3) As to whether or not God referred to himself in a “council of Gods,” in Deuteronomy 32:8-9, I recommend reading the comments from the NET Bible. The NET Bible (which stands for New English Translation) was chaired by Dr. Daniel Wallace, the worlds foremost authority curator of biblical manuscripts. About every 5th word has a notation for why it is translated the way it’s translated based on who knows how many manuscripts they have collected, photographed, and translated. For this passage, the NET Bible says “tc Heb “the sons of Israel.” The idea, perhaps, is that Israel was central to Yahweh’s purposes and all other nations were arranged and distributed according to how they related to Israel. See S. R. Driver, Deuteronomy (ICC), 355-56. For the MT יִשְׂרָאֵל בְּנֵי (bÿney yisra’el, “sons of Israel”) a Qumran fragment has “sons of God,” while the LXX reads ἀγγέλων θεοῦ (angelwn qeou, “angels of God”), presupposing בְּנֵי אֵל (bÿney ’el) or בְּנֵי אֵלִים (beney ’elim). “Sons of God” is undoubtedly the original reading; the MT and LXX have each interpreted it differently. MT assumes that the expression “sons of God” refers to Israel (cf. Hos. 1:10), while LXX has assumed that the phrase refers to the angelic heavenly assembly (Pss 29:1; 89:6; cf. as well Ps 82). The phrase is also attested in Ugaritic, where it refers to the high god El’s divine assembly. According to the latter view, which is reflected in the translation, the Lord delegated jurisdiction over the nations to his angelic host (cf. Dan. 10:13-21), while reserving for himself Israel, over whom he rules directly. For a defense of the view taken here, see M. S. Heiser, “Deuteronomy 32:8 and the Sons of God,” BSac 158 (2001): 52-74.

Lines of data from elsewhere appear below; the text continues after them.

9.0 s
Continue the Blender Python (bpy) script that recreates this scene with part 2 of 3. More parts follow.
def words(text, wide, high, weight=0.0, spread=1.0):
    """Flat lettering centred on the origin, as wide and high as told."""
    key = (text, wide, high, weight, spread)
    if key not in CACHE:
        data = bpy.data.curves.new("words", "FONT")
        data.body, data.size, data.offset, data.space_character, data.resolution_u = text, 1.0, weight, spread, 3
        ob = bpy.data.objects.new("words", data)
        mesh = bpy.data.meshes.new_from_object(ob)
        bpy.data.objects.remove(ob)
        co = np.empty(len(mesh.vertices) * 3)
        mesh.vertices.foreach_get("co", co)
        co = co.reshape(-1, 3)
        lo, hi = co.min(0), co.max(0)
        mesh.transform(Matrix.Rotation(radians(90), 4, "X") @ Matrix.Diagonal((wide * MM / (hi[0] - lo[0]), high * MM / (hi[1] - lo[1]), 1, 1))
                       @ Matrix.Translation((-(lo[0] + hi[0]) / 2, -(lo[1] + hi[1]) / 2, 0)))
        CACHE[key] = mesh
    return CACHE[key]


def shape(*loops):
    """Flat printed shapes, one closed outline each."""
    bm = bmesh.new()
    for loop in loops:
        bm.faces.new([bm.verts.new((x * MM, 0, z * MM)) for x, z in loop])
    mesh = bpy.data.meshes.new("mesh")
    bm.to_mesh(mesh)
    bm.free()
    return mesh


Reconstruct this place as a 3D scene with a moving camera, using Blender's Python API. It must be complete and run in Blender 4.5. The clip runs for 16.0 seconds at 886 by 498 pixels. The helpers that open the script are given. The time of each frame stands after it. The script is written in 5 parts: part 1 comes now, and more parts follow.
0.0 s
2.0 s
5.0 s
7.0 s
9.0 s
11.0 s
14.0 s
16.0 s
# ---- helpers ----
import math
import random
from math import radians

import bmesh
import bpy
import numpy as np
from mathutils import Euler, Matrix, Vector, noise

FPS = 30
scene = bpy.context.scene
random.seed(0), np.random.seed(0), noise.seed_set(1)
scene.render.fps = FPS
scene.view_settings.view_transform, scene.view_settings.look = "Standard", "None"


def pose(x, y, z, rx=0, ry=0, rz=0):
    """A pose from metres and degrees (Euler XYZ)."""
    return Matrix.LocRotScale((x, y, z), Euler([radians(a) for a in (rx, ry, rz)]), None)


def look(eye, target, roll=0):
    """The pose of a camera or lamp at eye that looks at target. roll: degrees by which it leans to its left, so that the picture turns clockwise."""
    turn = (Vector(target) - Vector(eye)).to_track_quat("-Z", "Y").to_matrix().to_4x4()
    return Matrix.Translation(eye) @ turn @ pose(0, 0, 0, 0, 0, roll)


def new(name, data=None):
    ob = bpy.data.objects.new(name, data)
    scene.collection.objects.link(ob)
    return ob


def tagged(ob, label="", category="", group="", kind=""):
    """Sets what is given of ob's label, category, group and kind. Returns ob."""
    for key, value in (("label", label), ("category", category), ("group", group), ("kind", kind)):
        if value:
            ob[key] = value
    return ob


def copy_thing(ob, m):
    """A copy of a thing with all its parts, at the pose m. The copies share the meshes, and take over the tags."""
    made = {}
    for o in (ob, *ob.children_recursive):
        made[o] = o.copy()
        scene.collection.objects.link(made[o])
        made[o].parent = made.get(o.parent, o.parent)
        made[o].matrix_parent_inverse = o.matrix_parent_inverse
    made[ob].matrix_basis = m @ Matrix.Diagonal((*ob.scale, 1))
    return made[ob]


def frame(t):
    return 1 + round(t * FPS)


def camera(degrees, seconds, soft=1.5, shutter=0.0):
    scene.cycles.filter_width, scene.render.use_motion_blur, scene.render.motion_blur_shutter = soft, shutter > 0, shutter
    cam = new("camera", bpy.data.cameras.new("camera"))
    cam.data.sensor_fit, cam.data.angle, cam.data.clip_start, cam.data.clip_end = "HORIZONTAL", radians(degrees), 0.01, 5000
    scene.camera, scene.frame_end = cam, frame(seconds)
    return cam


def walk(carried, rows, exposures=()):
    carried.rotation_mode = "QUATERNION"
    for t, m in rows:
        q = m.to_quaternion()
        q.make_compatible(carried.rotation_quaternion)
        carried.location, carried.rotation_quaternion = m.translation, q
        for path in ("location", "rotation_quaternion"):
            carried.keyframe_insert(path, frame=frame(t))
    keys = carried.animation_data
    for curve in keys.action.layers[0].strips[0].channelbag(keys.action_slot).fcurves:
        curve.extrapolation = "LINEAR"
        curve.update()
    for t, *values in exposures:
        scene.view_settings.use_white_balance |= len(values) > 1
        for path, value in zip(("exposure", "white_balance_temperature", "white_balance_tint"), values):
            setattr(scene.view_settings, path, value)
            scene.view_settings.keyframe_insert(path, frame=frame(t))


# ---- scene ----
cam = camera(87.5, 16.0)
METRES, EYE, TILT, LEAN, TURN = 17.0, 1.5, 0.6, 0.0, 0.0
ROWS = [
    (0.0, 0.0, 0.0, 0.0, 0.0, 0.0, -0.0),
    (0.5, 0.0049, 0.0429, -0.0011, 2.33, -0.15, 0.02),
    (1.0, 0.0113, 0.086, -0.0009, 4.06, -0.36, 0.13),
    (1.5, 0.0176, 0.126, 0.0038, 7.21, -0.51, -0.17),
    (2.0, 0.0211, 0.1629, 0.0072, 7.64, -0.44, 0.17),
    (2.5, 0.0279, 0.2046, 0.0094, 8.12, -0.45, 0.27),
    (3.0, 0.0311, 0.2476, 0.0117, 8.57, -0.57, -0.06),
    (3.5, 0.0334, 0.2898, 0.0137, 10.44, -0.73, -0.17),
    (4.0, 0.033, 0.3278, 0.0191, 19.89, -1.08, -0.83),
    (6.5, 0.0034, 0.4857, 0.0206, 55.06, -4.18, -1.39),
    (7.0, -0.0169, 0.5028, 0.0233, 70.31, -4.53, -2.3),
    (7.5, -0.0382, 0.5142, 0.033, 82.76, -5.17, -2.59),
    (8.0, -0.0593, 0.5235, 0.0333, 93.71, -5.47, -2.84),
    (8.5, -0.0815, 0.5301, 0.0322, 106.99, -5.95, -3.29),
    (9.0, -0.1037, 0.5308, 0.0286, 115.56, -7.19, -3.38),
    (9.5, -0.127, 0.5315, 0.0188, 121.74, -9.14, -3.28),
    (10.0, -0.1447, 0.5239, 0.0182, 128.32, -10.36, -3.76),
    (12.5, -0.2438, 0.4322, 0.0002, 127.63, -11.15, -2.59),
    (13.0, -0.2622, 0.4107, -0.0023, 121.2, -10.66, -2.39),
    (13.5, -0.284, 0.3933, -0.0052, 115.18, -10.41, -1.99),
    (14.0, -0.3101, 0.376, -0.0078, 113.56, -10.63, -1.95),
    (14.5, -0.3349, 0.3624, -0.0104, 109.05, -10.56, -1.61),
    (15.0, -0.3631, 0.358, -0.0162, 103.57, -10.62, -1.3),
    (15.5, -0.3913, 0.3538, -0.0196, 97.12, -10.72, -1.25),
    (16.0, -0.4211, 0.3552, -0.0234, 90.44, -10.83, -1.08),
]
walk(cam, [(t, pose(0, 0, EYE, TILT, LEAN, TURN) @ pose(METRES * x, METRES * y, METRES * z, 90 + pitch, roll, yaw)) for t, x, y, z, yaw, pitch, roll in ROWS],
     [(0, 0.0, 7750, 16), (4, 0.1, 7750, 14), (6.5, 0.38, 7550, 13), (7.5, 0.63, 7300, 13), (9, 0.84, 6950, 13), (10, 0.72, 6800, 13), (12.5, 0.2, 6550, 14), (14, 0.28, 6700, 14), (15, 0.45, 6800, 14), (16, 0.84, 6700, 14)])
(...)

I would say this interpretation is consistent with the rest of scripture as God refers to Israel as his “portion” in both Zekariah 2:12 and Psalm 33:12. To interpret it as a council of gods is to interpret it separately from the rest of scripture, and especially in separation from the portion of where God defines Himself just a few chapters previously in Deuteronomy 6:12 “Hear, O Israel: The LORD our God, the LORD is one.”